Imagine that you’ve spent years researching and seeking your favorite music, buying it on CD and vinyl, and spend your weekends ripping/capturing all of that music and laboriously organizing it - you want to reliably know that you’ve found all the music by a favorite artist and have permanently archived it for future enjoyment. (You probably don’t have to imagine that if you are a Roon user…you probably do it!)
Now, further imagine that your methods of archiving create a certainty that over time some measurable percentage of your library will be destroyed, deleted, even maybe to the point of your CDs/vinyl being lost. Just one day it’s not there where you put it. Except there isn’t an obvious empty spot to identify what was lost.
You’d never archive that way, right? When you put it in your “vault” you want to know it’s there, always - you’ve spent the money to buy the music but perhaps more importantly you’ve spent the time to research and identify it, find it, tag it, etc.
BUT this is exactly what happens with streaming services. Perhaps the incidence is less with the larger more well-funded services (IDK - have not ever considered anything but Tidal as “part of my collection”). Albums and tracks disappear regularly, become unavailable, are replaced by titles with different UPCs, thereby removing your tags, removing themselves from your collection etc. In real terms, this process creates an impulse towards entropy that very few serious music collectors would put up with as regards their own physical collection.
Is this just a fact of life we have to put up with in order to leverage the obvious benefits of a huge streaming library?
Or should Tidal subscribers get on Tidal, or get on Roon, to create a method for users to track when titles disappear? Can’t Tidal at least grey-out album covers for lost titles? Can’t Roon have a feature to run a process, maybe similar to a backup process (i.e. middle of the night), that goes through your Tidal favorites and checks for unavailable material? Even better if it found a suggested replacement and let you manually (but in an efficient batch process) or automatically replace it in your collection, including all tags and bookmarks that went with the prior version?

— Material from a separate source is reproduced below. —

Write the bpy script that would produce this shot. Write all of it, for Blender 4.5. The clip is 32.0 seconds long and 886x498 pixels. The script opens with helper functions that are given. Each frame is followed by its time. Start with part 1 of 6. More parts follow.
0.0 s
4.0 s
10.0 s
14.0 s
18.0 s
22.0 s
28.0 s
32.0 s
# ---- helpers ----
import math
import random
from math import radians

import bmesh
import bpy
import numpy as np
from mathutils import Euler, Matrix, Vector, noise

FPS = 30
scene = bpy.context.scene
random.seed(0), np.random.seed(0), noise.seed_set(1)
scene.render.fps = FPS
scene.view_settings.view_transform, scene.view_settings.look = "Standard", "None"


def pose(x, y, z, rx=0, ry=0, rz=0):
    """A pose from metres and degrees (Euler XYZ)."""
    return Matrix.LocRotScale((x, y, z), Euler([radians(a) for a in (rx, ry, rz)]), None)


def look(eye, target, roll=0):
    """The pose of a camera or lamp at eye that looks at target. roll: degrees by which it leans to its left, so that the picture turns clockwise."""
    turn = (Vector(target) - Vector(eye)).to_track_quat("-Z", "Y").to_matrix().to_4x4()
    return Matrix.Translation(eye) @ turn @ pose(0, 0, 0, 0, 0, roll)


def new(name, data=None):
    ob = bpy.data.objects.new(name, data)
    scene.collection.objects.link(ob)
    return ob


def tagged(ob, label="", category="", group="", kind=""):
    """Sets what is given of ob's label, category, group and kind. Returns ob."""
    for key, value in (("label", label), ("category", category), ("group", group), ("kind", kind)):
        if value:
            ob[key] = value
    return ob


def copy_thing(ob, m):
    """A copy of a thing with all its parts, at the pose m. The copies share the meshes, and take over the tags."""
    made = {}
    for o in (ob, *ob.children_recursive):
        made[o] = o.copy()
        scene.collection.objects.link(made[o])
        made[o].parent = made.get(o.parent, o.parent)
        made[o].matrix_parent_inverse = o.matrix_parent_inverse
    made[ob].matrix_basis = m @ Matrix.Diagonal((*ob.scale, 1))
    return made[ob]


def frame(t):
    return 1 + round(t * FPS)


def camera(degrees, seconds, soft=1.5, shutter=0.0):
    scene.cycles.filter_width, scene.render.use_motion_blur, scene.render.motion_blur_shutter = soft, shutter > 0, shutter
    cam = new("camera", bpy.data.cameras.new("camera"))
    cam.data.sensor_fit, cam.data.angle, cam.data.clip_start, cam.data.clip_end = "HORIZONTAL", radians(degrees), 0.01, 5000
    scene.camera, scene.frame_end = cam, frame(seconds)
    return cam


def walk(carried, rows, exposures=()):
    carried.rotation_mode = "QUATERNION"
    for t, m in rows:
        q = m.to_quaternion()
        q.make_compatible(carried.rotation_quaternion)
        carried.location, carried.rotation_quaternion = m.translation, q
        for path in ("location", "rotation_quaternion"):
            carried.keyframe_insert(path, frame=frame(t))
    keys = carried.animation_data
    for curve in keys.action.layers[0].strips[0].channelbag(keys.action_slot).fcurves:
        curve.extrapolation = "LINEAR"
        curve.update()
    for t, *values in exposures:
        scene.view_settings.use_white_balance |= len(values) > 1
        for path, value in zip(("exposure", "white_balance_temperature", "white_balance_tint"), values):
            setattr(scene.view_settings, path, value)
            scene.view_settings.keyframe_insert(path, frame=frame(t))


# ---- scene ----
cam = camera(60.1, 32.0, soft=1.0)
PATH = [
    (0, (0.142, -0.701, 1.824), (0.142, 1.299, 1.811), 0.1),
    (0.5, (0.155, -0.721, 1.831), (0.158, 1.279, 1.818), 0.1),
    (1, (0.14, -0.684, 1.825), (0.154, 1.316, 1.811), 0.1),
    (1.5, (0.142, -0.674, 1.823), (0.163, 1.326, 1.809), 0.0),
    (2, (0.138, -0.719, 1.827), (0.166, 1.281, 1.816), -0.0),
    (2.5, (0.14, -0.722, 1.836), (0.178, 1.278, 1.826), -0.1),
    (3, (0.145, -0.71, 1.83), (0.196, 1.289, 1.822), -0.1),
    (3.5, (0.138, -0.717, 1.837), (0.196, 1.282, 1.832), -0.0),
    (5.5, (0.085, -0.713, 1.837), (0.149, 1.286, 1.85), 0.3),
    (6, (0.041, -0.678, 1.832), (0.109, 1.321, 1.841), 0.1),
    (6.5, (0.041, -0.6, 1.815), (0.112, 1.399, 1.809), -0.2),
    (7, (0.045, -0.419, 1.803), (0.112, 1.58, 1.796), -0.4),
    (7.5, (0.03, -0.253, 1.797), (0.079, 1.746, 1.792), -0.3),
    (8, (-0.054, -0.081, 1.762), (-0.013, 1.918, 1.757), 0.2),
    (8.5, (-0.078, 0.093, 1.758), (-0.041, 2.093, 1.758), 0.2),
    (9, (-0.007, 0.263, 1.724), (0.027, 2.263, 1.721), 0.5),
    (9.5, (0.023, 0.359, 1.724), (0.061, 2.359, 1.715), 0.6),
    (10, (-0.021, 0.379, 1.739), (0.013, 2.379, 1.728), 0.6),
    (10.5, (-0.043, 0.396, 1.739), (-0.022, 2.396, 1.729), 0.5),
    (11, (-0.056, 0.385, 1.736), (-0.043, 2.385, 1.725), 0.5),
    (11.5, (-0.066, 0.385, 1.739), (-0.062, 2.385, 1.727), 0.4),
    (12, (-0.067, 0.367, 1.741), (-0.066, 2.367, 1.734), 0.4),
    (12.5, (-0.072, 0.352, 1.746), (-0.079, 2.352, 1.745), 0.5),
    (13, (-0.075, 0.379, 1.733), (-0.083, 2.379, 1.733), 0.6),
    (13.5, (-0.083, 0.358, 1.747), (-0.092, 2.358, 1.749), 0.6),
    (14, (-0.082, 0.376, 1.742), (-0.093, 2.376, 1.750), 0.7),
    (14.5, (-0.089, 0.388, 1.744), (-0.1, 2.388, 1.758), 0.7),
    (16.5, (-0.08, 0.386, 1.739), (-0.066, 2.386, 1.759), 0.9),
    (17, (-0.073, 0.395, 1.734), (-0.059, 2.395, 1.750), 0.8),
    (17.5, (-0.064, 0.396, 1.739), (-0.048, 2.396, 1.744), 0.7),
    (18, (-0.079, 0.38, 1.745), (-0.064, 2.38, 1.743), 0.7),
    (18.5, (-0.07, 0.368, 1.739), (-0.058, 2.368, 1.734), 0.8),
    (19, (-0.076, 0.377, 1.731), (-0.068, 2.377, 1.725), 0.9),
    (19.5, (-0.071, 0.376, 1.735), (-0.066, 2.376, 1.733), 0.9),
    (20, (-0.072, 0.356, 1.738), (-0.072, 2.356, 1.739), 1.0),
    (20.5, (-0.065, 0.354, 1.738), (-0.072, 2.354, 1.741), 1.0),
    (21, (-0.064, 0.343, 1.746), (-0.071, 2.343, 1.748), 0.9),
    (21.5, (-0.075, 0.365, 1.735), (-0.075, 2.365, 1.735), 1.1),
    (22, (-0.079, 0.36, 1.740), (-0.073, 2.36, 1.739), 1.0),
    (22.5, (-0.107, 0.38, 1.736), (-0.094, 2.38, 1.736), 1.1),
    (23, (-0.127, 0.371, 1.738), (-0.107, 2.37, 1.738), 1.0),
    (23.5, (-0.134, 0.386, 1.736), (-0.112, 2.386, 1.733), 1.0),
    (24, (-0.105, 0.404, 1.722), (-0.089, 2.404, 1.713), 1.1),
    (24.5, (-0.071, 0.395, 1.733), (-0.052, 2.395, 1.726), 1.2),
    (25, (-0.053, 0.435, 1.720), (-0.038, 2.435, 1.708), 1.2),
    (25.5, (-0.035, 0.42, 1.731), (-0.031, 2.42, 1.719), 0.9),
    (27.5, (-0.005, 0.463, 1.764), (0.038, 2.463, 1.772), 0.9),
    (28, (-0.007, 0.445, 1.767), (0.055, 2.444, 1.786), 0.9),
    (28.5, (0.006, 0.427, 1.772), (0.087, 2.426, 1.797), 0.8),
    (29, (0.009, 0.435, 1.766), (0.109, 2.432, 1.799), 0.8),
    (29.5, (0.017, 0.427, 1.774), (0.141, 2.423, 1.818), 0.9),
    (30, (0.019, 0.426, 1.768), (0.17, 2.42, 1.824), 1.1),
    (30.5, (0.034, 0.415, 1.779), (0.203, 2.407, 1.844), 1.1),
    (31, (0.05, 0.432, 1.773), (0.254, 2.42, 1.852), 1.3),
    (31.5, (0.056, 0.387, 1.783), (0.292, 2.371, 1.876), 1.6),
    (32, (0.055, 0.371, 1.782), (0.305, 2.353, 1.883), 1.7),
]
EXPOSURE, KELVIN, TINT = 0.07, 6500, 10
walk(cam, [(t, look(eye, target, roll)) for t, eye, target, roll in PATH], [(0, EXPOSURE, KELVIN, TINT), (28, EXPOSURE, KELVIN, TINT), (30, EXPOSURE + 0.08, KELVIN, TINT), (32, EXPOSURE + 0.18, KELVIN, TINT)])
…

I’ve started to wonder. The experience of identifying music that is new to me and being able to listen to it, in full CD quality, the whole song or album, almost instantly, is awesome. That is Tidal, and that is streaming. But if someone told me my digital collection would decompose itself over time I’d have second thoughts about putting much time into its organization.
Thoughts?
EDIT: one additional point here. Roon has been clear that they won’t “half-integrate” other streaming services because it does not create the full experience of having titles in the library for all intents and purposes. Might having tracks and albums just disappear from Tidal and therefor from one’s library be just as much of a half-baked experience as a shallow integration of Spotify? That certainly would be a thought if, after say 5-10 years, my Tidal collection has pretty much unwound itself.